Music supervisor Jen Ross has left her stamp on some of the highest-profile television series currently on the air. She’s sculpted the sound on the hit ABC / Marvel series Agent Carter, a period show that combines post-war mood and comic book adventure into one stylish package. She also supervises the music-centric Fox hit Empire (created by the Oscar-nominated team behind The Butler, and produced by Brian Grazer) about the royal world of hip-hop, going into its 5th season. She also supervises Star for Lee Daniels (starring Queen Latifah and Benjamin Bratt) and Kevin Probably Saves the World (starring Jason Ritter).
Ross’ impressive CV also includes another music-powered series, NBC’s Smash, as well as the Emmy-winning Showtime anthology Master of Horrors (where she worked with veteran genre directors like John Carpenter and John Landis), the E! reality series Dr. 90210 about plastic surgeons, the sexy CBS crime drama Reckless, season 1 of the Netflix original series Grace and Frankie (starring Jane Fonda, Lily Tomlin, and Martin Sheen), the STARZ drama series Power, now in its 4th season, and the Cartoon Network show about videogames-come-to-life, Level Up. Her big screen work includes the Disney family films Sky High and Ice Princesses, the Adam Carolla comedy The Hammer, the Wayans Brothers film White Chicks, and Catherine Hardwicke’s romance Miss You Already, starring Drew Barrymore & Toni Collette.

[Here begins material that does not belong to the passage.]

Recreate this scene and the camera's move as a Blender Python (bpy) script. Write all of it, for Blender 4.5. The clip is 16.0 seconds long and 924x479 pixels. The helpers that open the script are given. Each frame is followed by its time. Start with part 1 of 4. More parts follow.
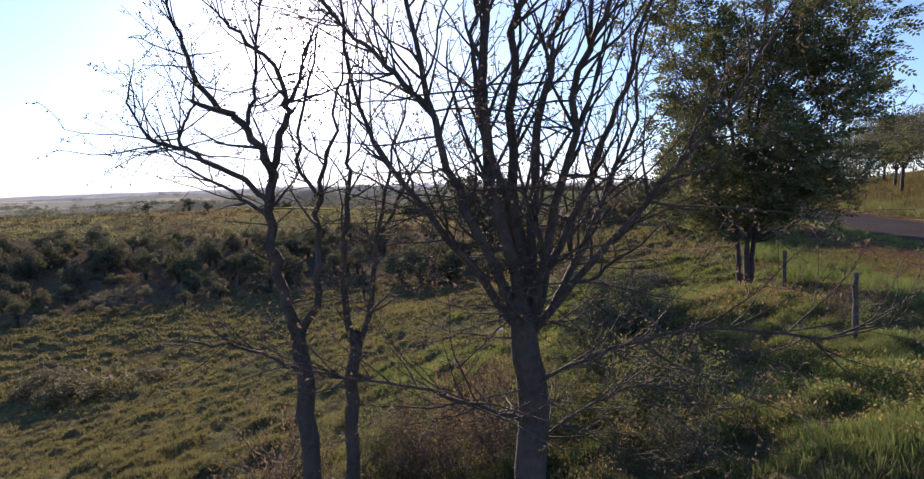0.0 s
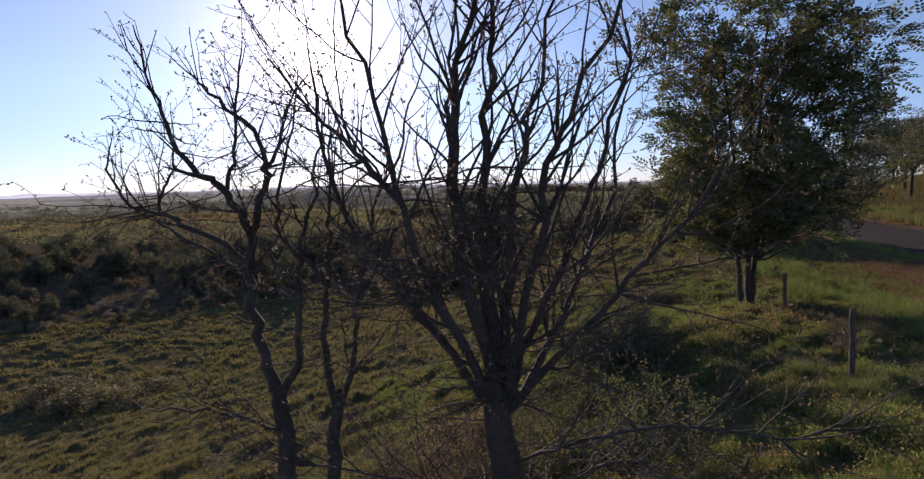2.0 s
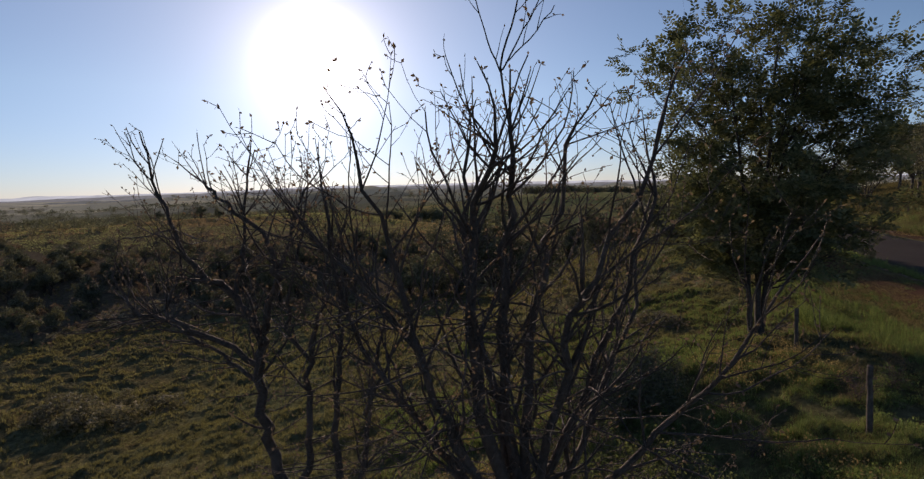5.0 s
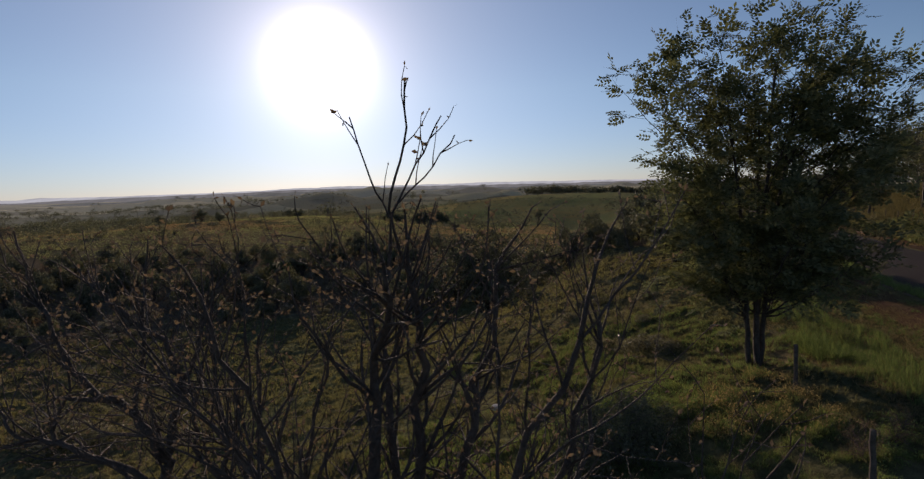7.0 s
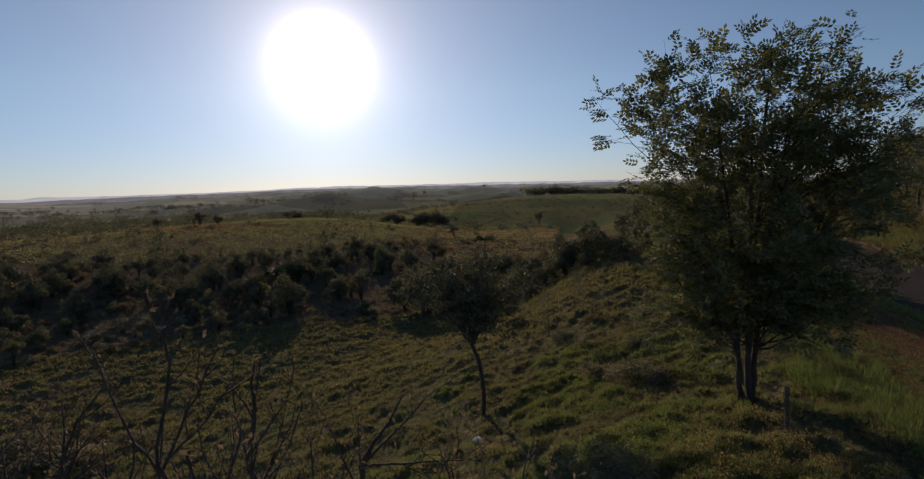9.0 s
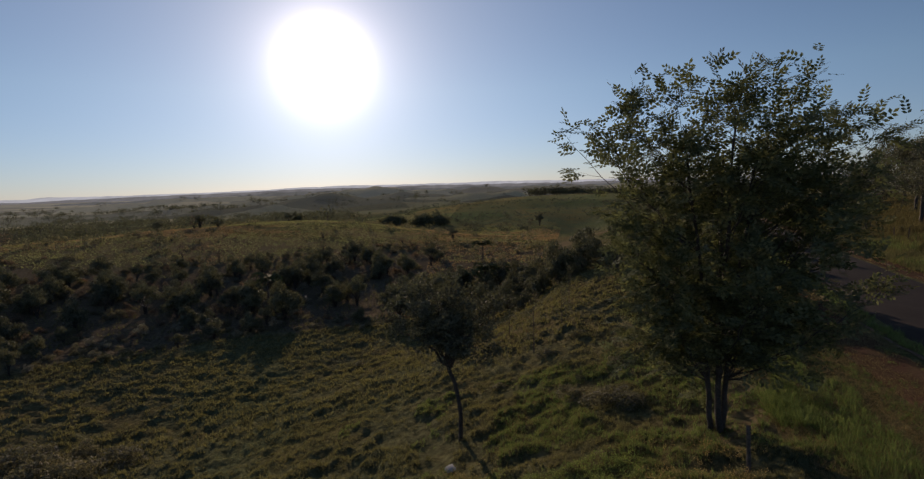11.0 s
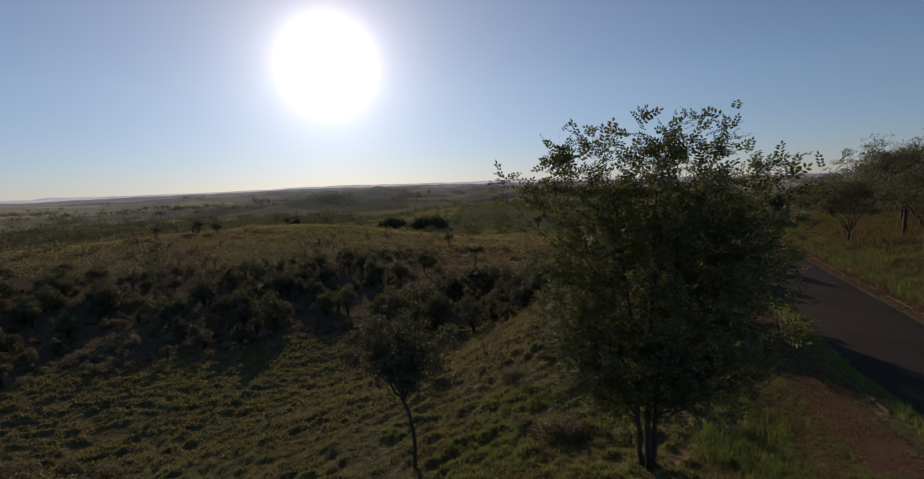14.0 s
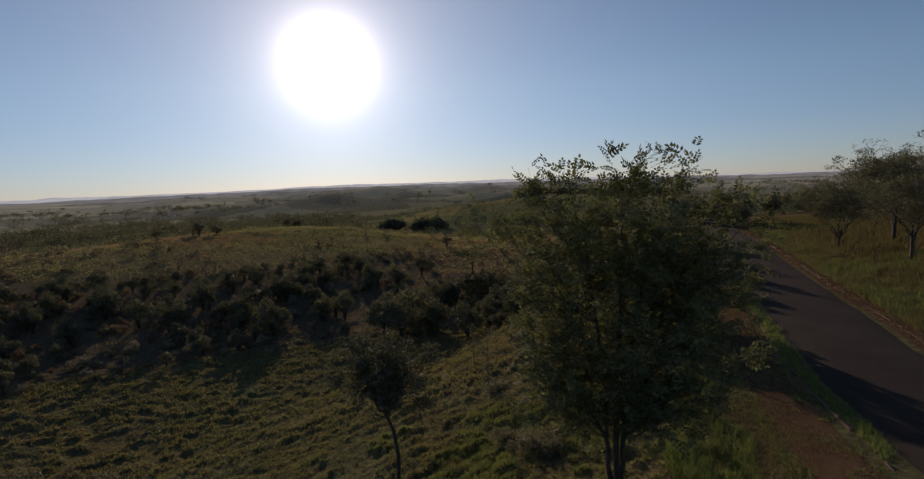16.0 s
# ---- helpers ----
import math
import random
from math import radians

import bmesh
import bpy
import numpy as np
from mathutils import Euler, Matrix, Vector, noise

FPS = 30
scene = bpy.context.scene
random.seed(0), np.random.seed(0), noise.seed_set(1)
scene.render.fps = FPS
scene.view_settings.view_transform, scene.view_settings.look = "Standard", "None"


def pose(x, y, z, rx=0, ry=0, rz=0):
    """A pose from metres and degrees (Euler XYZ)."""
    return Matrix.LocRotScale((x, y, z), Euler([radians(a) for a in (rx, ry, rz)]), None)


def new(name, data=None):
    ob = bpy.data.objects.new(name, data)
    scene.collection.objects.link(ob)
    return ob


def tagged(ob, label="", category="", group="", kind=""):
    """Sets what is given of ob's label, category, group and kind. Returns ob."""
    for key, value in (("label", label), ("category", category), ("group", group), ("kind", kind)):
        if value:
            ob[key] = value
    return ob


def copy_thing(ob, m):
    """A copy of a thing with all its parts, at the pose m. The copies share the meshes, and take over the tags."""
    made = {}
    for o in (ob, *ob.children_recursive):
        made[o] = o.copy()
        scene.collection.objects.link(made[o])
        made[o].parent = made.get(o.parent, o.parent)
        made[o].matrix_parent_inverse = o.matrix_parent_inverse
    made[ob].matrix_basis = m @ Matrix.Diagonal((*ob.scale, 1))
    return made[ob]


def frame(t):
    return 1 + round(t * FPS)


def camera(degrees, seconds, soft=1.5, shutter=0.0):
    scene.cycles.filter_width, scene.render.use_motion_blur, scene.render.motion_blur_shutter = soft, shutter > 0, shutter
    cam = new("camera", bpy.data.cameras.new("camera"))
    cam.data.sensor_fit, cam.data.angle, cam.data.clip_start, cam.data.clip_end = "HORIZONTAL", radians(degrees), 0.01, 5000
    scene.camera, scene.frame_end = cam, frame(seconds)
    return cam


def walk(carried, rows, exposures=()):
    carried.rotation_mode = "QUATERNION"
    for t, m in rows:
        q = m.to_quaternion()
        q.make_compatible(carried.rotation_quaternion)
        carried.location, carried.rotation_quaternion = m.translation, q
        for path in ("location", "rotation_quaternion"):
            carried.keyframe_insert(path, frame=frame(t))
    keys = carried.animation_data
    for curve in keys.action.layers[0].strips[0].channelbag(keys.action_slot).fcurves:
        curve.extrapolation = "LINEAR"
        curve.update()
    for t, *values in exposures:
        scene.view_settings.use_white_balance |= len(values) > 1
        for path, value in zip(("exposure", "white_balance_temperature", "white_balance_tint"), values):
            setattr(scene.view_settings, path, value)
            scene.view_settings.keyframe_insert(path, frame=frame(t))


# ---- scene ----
import functools

cam = camera(81.6, 16.0, 1.3)
METRES, EYE, TILT, LEAN, TURN = 10.5, 4.0, -5.4, 1.3, 0.0
ROWS = [
    (0.0, 0.0, 0.0, 0.0, 0.0, 0.0, -0.0),
    (0.5, -0.0037, -0.0008, 0.0177, 0.25, -0.06, 0.05),
    (1.0, 0.0053, -0.0017, 0.034, 0.4, -0.12, -0.01),
    (1.5, 0.0194, 0.0007, 0.0486, 0.54, -0.11, 0.01),
    (2.0, 0.026, 0.0034, 0.0625, 0.7, -0.05, 0.02),
    (2.5, 0.0197, 0.0048, 0.0781, 0.8, -0.08, 0.04),
    (3.0, 0.012, 0.0041, 0.0927, 0.87, -0.06, 0.13),
    (3.5, 0.0084, 0.0045, 0.1086, 0.92, -0.07, 0.14),
    (4.0, 0.0077, 0.0049, 0.1245, 0.96, -0.08, 0.17),
    (4.8, 0.0126, 0.0131, 0.1532, 1.0404, -0.1032, 0.2376),
    (5.6, 0.0279, 0.0338, 0.1867, 1.1498, -0.1331, 0.3288),
    (6.5, 0.0549, 0.0676, 0.2267, 1.3, -0.16, 0.43),
    (7.0, 0.0722, 0.0885, 0.2489, 1.39, -0.17, 0.48),
    (7.5, 0.0872, 0.1096, 0.2723, 1.39, -0.21, 0.44),
    (8.0, 0.1033, 0.1294, 0.2941, 1.45, -0.22, 0.43),
    (8.5, 0.1205, 0.1473, 0.3153, 1.49, -0.24, 0.41),
    (9.0, 0.1395, 0.1585, 0.3374, 1.54, -0.24, 0.37),
    (9.8, 0.1744, 0.1674, 0.3753, 1.6514, -0.28, 0.3614),
    (10.6, 0.2178, 0.1623, 0.4161, 1.7916, -0.3594, 0.4229),
    (11.5, 0.2755, 0.1475, 0.4618, 1.92, -0.42, 0.5),
    (12.0, 0.31, 0.1382, 0.4863, 1.97, -0.43, 0.53),
    (12.5, 0.3443, 0.1256, 0.5124, 2.04, -0.47, 0.56),
    (13.0, 0.3804, 0.1125, 0.5387, 2.11, -0.52, 0.56),
    (13.5, 0.4156, 0.0965, 0.5616, 2.15, -0.55, 0.57),
    (14.0, 0.4481, 0.0802, 0.5839, 2.2, -0.57, 0.57),
    (14.5, 0.476, 0.0614, 0.6072, 2.24, -0.61, 0.6),
    (15.0, 0.4992, 0.0407, 0.6307, 2.27, -0.65, 0.62),
    (15.5, 0.52, 0.0194, 0.6558, 2.31, -0.69, 0.64),
    (16.0, 0.537, -0.0021, 0.6812, 2.35, -0.72, 0.67),
]
walk(cam, [(t, pose(0, 0, EYE, TILT, LEAN, TURN) @ pose(METRES * x, METRES * y, METRES * z, 90 + pitch - 0.25 + 0.028 * t, roll, yaw))
           for t, x, y, z, yaw, pitch, roll in ROWS],
     [(t, stops, kelvin, tint) for t, stops, kelvin, tint in ((0.0, 1.12, 6650, 31), (0.5, 0.84, 6650, 31), (1.0, 0.66, 6700, 33), (2.0, 0.41, 6850, 34), (3.5, 0.12, 7200, 32), (5.0, -0.10, 7250, 27),
                                                              (7.0, -0.28, 7300, 26), (9.0, -0.37, 7350, 24), (12.0, -0.42, 7400, 24), (16.0, -0.48, 7450, 24))])


# ---- world, sun ----
SUN_AZ, SUN_EL = -15.5, 12.6
to_sun = Vector((math.sin(radians(SUN_AZ)) * math.cos(radians(SUN_EL)), math.cos(radians(SUN_AZ)) * math.cos(radians(SUN_EL)), math.sin(radians(SUN_EL))))


def build_world():
    world = bpy.data.worlds.new("sky")
    scene.world = world
    world.use_nodes = True
    nt = world.node_tree
    nt.nodes.clear()
    out = nt.nodes.new("ShaderNodeOutputWorld")
    sky = nt.nodes.new("ShaderNodeTexSky")
    sky.sky_type = "NISHITA"
    sky.sun_disc = False
    sky.sun_elevation, sky.sun_rotation = radians(SUN_EL), radians(SUN_AZ)
    sky.air_density, sky.dust_density, sky.ozone_density = 0.78, 0.02, 2.9
    back = nt.nodes.new("ShaderNodeBackground")
    back.inputs["Strength"].default_value = 0.111
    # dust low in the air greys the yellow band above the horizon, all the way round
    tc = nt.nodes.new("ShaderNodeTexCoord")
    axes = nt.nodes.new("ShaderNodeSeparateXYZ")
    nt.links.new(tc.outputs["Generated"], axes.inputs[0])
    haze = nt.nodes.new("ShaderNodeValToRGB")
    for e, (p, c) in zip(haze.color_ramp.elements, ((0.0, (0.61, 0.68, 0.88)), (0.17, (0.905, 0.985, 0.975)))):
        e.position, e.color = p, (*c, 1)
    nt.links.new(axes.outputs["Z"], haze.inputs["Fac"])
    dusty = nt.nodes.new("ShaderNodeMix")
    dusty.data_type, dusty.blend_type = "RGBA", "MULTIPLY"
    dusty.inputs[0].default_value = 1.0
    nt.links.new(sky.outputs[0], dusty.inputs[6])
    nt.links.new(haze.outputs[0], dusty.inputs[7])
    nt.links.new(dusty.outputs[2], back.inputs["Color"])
    # the sun's own aureole: bright haze round its direction
    dot = nt.nodes.new("ShaderNodeVectorMath")
    dot.operation = "DOT_PRODUCT"
    dot.inputs[1].default_value = to_sun
    nt.links.new(tc.outputs["Generated"], dot.inputs[0])
    gap = nt.nodes.new("ShaderNodeMath")
    gap.operation = "SUBTRACT"
    gap.inputs[0].default_value = 1.0
    nt.links.new(dot.outputs["Value"], gap.inputs[1])
    surface = back
    for amount, sigma, tint in ((2.4, 3.3, (1.0, 0.97, 0.93)), (0.56, 6.9, (1.0, 0.99, 0.97)), (0.23, 13.5, (1.0, 0.97, 0.88)), (0.215, 29.0, (0.85, 0.935, 0.98))):
        m = nt.nodes.new("ShaderNodeMath")
        m.operation = "MULTIPLY"
        m.inputs[1].default_value = -2.0 / radians(sigma) ** 2
        nt.links.new(gap.outputs[0], m.inputs[0])
        e = nt.nodes.new("ShaderNodeMath")
        e.operation = "EXPONENT"
        nt.links.new(m.outputs[0], e.inputs[0])
        a = nt.nodes.new("ShaderNodeMath")
        a.operation = "MULTIPLY"
        a.inputs[1].default_value = amount
        nt.links.new(e.outputs[0], a.inputs[0])
        glow = nt.nodes.new("ShaderNodeBackground")
        glow.inputs["Color"].default_value = (*tint, 1)
        nt.links.new(a.outputs[0], glow.inputs["Strength"])
        add = nt.nodes.new("ShaderNodeAddShader")
        nt.links.new(surface.outputs[0], add.inputs[0])
        nt.links.new(glow.outputs[0], add.inputs[1])
        surface = add
    nt.links.new(surface.outputs[0], out.inputs["Surface"])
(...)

Ross is a Los Angeles native who grew up around the entertainment industry, and soaked up the power of music and movies during her early years (particularly in John Hughes’ influential, soundtrack-fueled films). She started out in the music industry on the label side, working with Grammy-winning artists like Rufus Wainwright and Nelly Furtado. She was slowly drawn towards the magic alchemy of mixing music into movies, and charted a path to where she is today.
“The power of music is undeniable,” Ross says. “To be able to play with the dynamics of something that has no boundaries is a blessing. And working with various genres, as well as different tonal landscapes, is almost like getting to travel. Each show and scene is a different experience than the next.”